begin Provided data

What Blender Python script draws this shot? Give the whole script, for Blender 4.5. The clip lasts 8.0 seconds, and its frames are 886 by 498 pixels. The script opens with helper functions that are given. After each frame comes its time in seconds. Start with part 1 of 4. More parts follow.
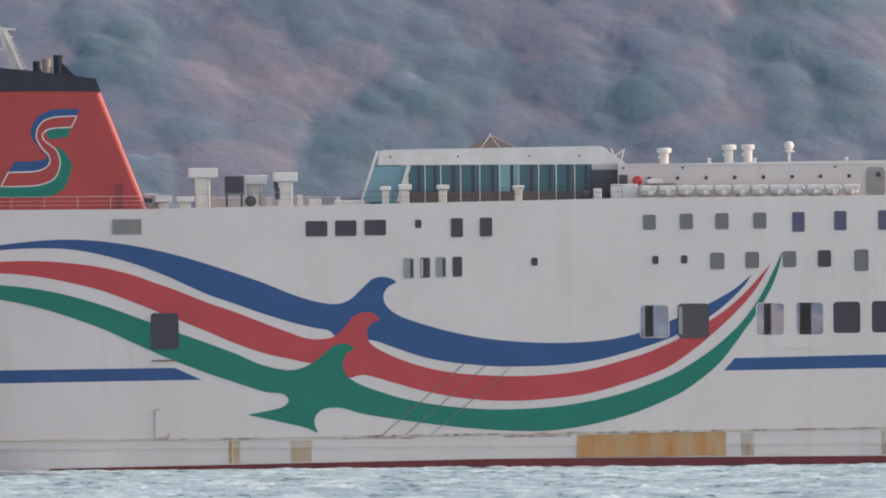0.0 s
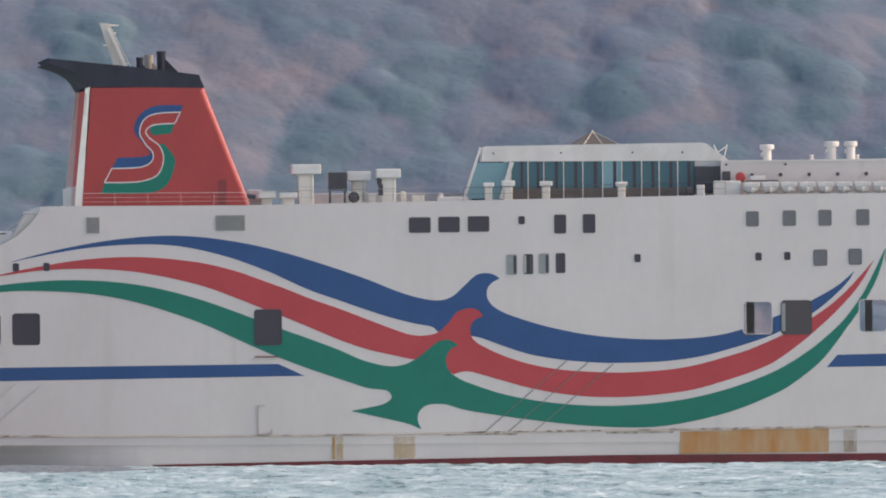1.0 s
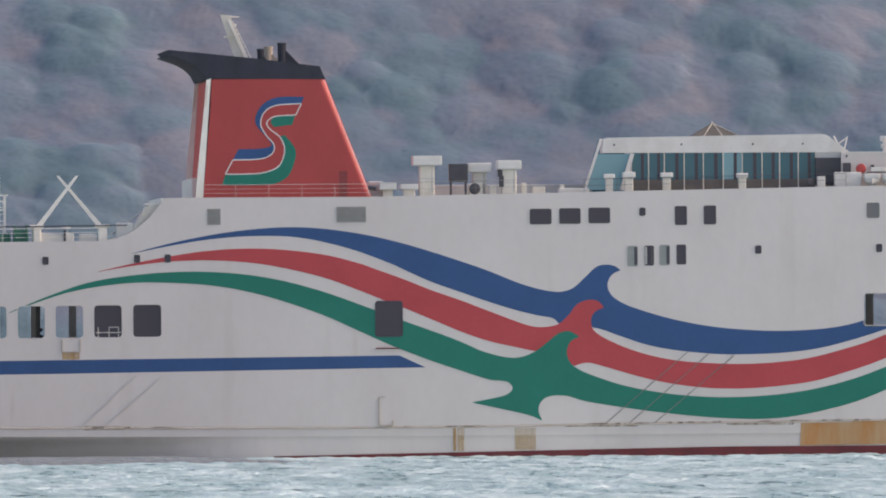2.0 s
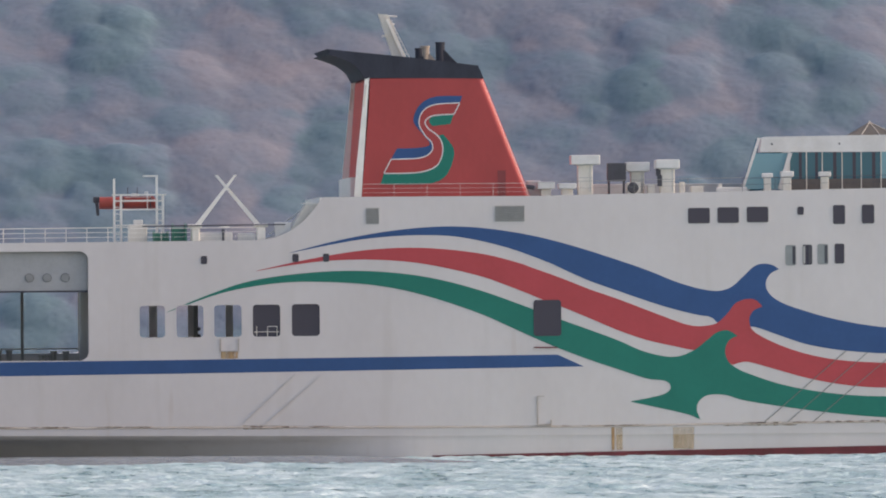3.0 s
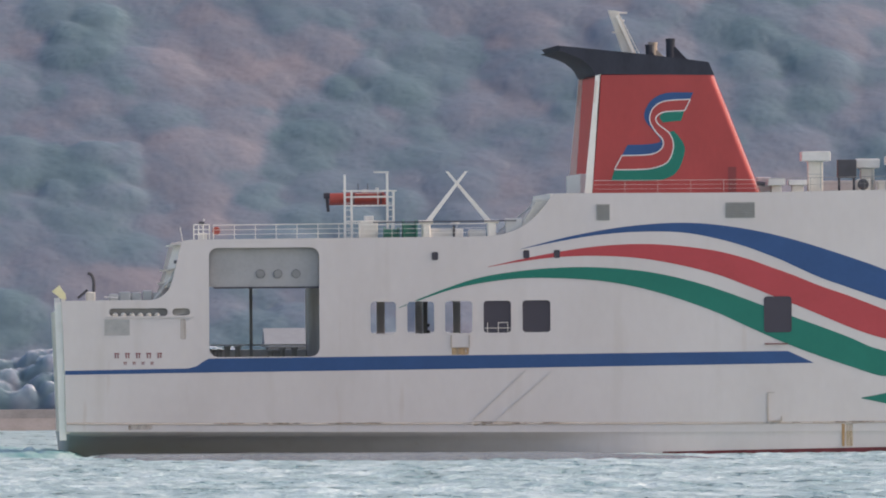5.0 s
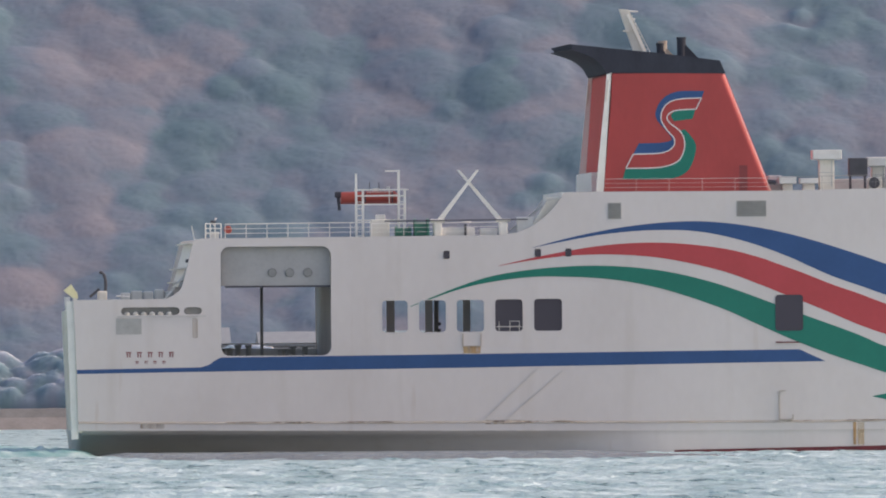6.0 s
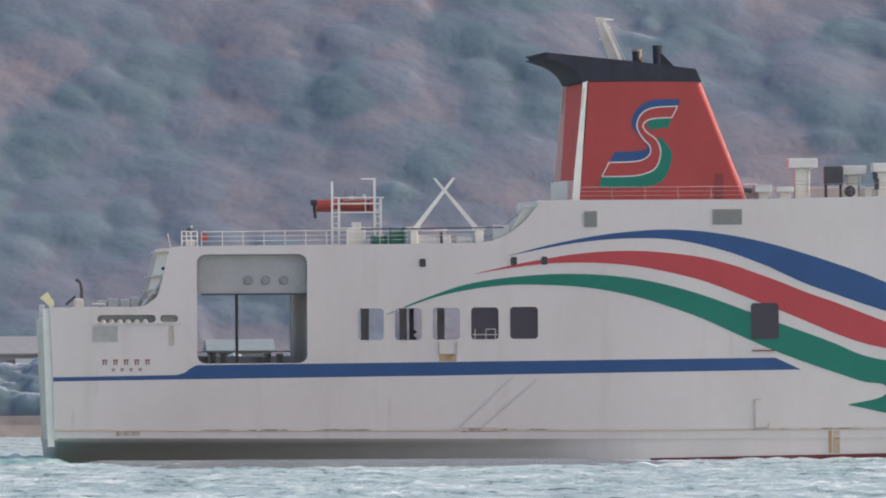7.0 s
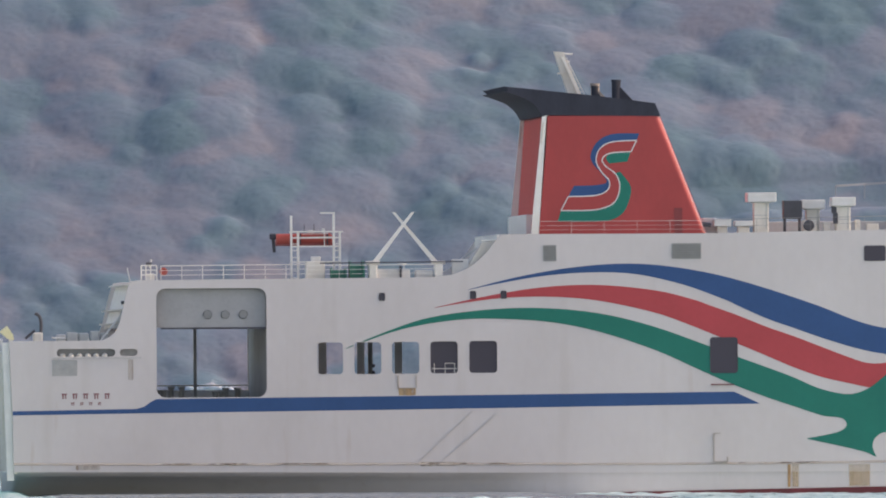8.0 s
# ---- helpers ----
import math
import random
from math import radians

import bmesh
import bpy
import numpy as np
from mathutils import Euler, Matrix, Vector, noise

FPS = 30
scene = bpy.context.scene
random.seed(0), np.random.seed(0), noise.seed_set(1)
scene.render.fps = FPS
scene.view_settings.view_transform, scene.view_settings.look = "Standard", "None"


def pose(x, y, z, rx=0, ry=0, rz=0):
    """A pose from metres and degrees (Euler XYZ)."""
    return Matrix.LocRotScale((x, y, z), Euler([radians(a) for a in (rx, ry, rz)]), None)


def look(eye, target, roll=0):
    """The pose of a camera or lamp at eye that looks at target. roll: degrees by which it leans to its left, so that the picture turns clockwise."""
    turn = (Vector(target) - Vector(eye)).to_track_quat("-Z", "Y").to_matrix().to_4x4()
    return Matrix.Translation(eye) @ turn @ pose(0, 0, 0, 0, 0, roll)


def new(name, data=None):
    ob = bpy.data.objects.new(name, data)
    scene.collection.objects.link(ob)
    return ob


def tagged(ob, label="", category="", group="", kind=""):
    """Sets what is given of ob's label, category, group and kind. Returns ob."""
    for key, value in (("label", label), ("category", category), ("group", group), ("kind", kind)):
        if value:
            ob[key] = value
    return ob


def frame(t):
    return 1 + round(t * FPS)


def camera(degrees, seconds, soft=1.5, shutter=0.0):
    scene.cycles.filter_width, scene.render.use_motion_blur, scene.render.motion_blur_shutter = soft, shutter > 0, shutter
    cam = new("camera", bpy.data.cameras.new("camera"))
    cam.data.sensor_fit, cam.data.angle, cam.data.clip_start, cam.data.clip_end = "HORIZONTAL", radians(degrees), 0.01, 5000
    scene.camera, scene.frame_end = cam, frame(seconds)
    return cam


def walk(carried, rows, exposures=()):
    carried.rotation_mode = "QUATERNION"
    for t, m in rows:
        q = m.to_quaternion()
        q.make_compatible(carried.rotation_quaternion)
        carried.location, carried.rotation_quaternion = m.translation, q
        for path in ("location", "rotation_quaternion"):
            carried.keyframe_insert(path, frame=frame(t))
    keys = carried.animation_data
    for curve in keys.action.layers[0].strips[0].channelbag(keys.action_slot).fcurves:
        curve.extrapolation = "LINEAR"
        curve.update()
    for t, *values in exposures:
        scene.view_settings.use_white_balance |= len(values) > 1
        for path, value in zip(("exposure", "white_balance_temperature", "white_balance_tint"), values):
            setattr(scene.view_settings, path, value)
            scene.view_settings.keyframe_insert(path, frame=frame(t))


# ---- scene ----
# ---------------------------------------------------------------- camera and its walk
EYE = (0.0, 0.0, 4.5)
cam = camera(2.339, 8.0, soft=1.9)
# seconds, pan to the right, tilt up, roll, in degrees
AIM = [
    (0.0, 2.9852, 0.4075, -0.437), (0.5, 3.0032, 0.4071, -0.413), (1.0, 3.0531, 0.3997, -0.389), (1.2, 3.0812, 0.3937, -0.403),
    (2.3, 3.0705, 0.3780, -0.400), (2.5, 3.0453, 0.3812, -0.431), (3.0, 2.9965, 0.3799, -0.414), (3.5, 3.0157, 0.3724, -0.427),
    (4.0, 2.9954, 0.3658, -0.418), (4.5, 3.0102, 0.3667, -0.470), (4.7, 3.0093, 0.3734, -0.400), (5.8, 3.2774, 0.3676, -0.414),
    (6.0, 3.3778, 0.3705, -0.421), (6.5, 3.6236, 0.3630, -0.385), (7.0, 3.7812, 0.3910, -0.352), (7.5, 3.9632, 0.4626, -0.386),
    (8.0, 4.2290, 0.4801, -0.350),
]


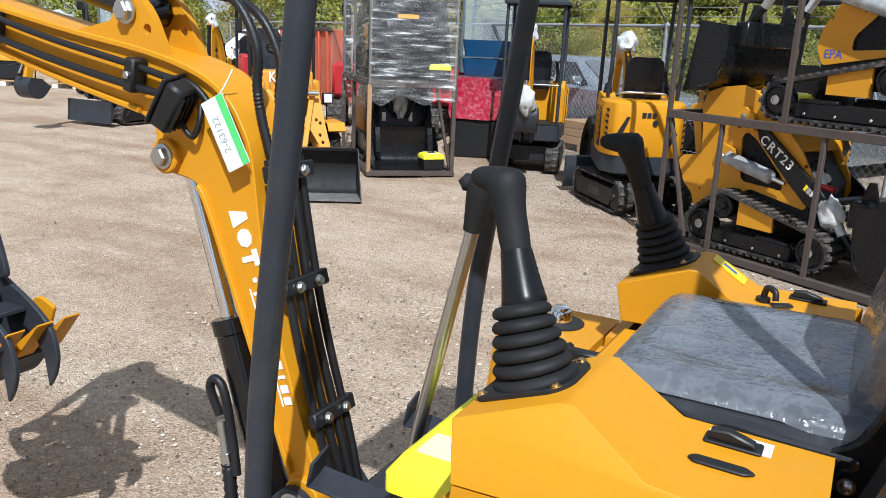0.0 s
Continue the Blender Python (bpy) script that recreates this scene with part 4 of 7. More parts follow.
    for k, outline in enumerate(([(-0.018, -0.022), (0.018, -0.022), (0.007, 0.022), (-0.007, 0.022)], ring(0, 0, 0.0195, 8), [(-0.006, -0.022), (0.006, -0.022), (0.006, 0.008), (0.017, 0.008), (0.017, 0.022), (-0.017, 0.022), (-0.017, 0.008), (-0.006, 0.008)])):
        p = Vector((-1.150, 1.255)) + dirv * (0.022 + k * 0.042) + Vector((-dirv.y, dirv.x)) * 0.043
        part("maker_mark", turned(prism(outline, 0, 0.0014, "z"), upright(p.x, -0.0502, p.y, tilt=ang)), WHITE, boom, "white brand shape")
    part("maker_mark", mark(0.150, 0.039, 0.010, 0.010), WHITE, boom)
    for across in (0.019, 0.057):
        part("maker_mark", mark(0.290, across, 0.250, 0.0035), WHITE, boom)
    for k in range(10):
        part("maker_mark", mark(0.177 + k * 0.0252, 0.038, 0.017 if k not in (0, 7) else 0.007, 0.026), WHITE, boom)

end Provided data

Instruction
Please repeat the entries exactly. Do not include the pictures.

Reply
What Blender Python script draws this shot? Give the whole script, for Blender 4.5. The clip lasts 8.0 seconds, and its frames are 886 by 498 pixels. The script opens with helper functions that are given. After each frame comes its time in seconds. Start with part 1 of 4. More parts follow.
0.0 s
1.0 s
2.0 s
3.0 s
5.0 s
6.0 s
7.0 s
8.0 s
# ---- helpers ----
import math
import random
from math import radians

import bmesh
import bpy
import numpy as np
from mathutils import Euler, Matrix, Vector, noise

FPS = 30
scene = bpy.context.scene
random.seed(0), np.random.seed(0), noise.seed_set(1)
scene.render.fps = FPS
scene.view_settings.view_transform, scene.view_settings.look = "Standard", "None"


def pose(x, y, z, rx=0, ry=0, rz=0):
    """A pose from metres and degrees (Euler XYZ)."""
    return Matrix.LocRotScale((x, y, z), Euler([radians(a) for a in (rx, ry, rz)]), None)


def look(eye, target, roll=0):
    """The pose of a camera or lamp at eye that looks at target. roll: degrees by which it leans to its left, so that the picture turns clockwise."""
    turn = (Vector(target) - Vector(eye)).to_track_quat("-Z", "Y").to_matrix().to_4x4()
    return Matrix.Translation(eye) @ turn @ pose(0, 0, 0, 0, 0, roll)


def new(name, data=None):
    ob = bpy.data.objects.new(name, data)
    scene.collection.objects.link(ob)
    return ob


def tagged(ob, label="", category="", group="", kind=""):
    """Sets what is given of ob's label, category, group and kind. Returns ob."""
    for key, value in (("label", label), ("category", category), ("group", group), ("kind", kind)):
        if value:
            ob[key] = value
    return ob


def frame(t):
    return 1 + round(t * FPS)


def camera(degrees, seconds, soft=1.5, shutter=0.0):
    scene.cycles.filter_width, scene.render.use_motion_blur, scene.render.motion_blur_shutter = soft, shutter > 0, shutter
    cam = new("camera", bpy.data.cameras.new("camera"))
    cam.data.sensor_fit, cam.data.angle, cam.data.clip_start, cam.data.clip_end = "HORIZONTAL", radians(degrees), 0.01, 5000
    scene.camera, scene.frame_end = cam, frame(seconds)
    return cam


def walk(carried, rows, exposures=()):
    carried.rotation_mode = "QUATERNION"
    for t, m in rows:
        q = m.to_quaternion()
        q.make_compatible(carried.rotation_quaternion)
        carried.location, carried.rotation_quaternion = m.translation, q
        for path in ("location", "rotation_quaternion"):
            carried.keyframe_insert(path, frame=frame(t))
    keys = carried.animation_data
    for curve in keys.action.layers[0].strips[0].channelbag(keys.action_slot).fcurves:
        curve.extrapolation = "LINEAR"
        curve.update()
    for t, *values in exposures:
        scene.view_settings.use_white_balance |= len(values) > 1
        for path, value in zip(("exposure", "white_balance_temperature", "white_balance_tint"), values):
            setattr(scene.view_settings, path, value)
            scene.view_settings.keyframe_insert(path, frame=frame(t))


# ---- scene ----
# ---------------------------------------------------------------- camera and its walk
EYE = (0.0, 0.0, 4.5)
cam = camera(2.339, 8.0, soft=1.9)
# seconds, pan to the right, tilt up, roll, in degrees
AIM = [
    (0.0, 2.9852, 0.4075, -0.437), (0.5, 3.0032, 0.4071, -0.413), (1.0, 3.0531, 0.3997, -0.389), (1.2, 3.0812, 0.3937, -0.403),
    (2.3, 3.0705, 0.3780, -0.400), (2.5, 3.0453, 0.3812, -0.431), (3.0, 2.9965, 0.3799, -0.414), (3.5, 3.0157, 0.3724, -0.427),
    (4.0, 2.9954, 0.3658, -0.418), (4.5, 3.0102, 0.3667, -0.470), (4.7, 3.0093, 0.3734, -0.400), (5.8, 3.2774, 0.3676, -0.414),
    (6.0, 3.3778, 0.3705, -0.421), (6.5, 3.6236, 0.3630, -0.385), (7.0, 3.7812, 0.3910, -0.352), (7.5, 3.9632, 0.4626, -0.386),
    (8.0, 4.2290, 0.4801, -0.350),
]


0.0 s
Continue the Blender Python (bpy) script that recreates this scene with part 4 of 7. More parts follow.
    for k, outline in enumerate(([(-0.018, -0.022), (0.018, -0.022), (0.007, 0.022), (-0.007, 0.022)], ring(0, 0, 0.0195, 8), [(-0.006, -0.022), (0.006, -0.022), (0.006, 0.008), (0.017, 0.008), (0.017, 0.022), (-0.017, 0.022), (-0.017, 0.008), (-0.006, 0.008)])):
        p = Vector((-1.150, 1.255)) + dirv * (0.022 + k * 0.042) + Vector((-dirv.y, dirv.x)) * 0.043
        part("maker_mark", turned(prism(outline, 0, 0.0014, "z"), upright(p.x, -0.0502, p.y, tilt=ang)), WHITE, boom, "white brand shape")
    part("maker_mark", mark(0.150, 0.039, 0.010, 0.010), WHITE, boom)
    for across in (0.019, 0.057):
        part("maker_mark", mark(0.290, across, 0.250, 0.0035), WHITE, boom)
    for k in range(10):
        part("maker_mark", mark(0.177 + k * 0.0252, 0.038, 0.017 if k not in (0, 7) else 0.007, 0.026), WHITE, boom)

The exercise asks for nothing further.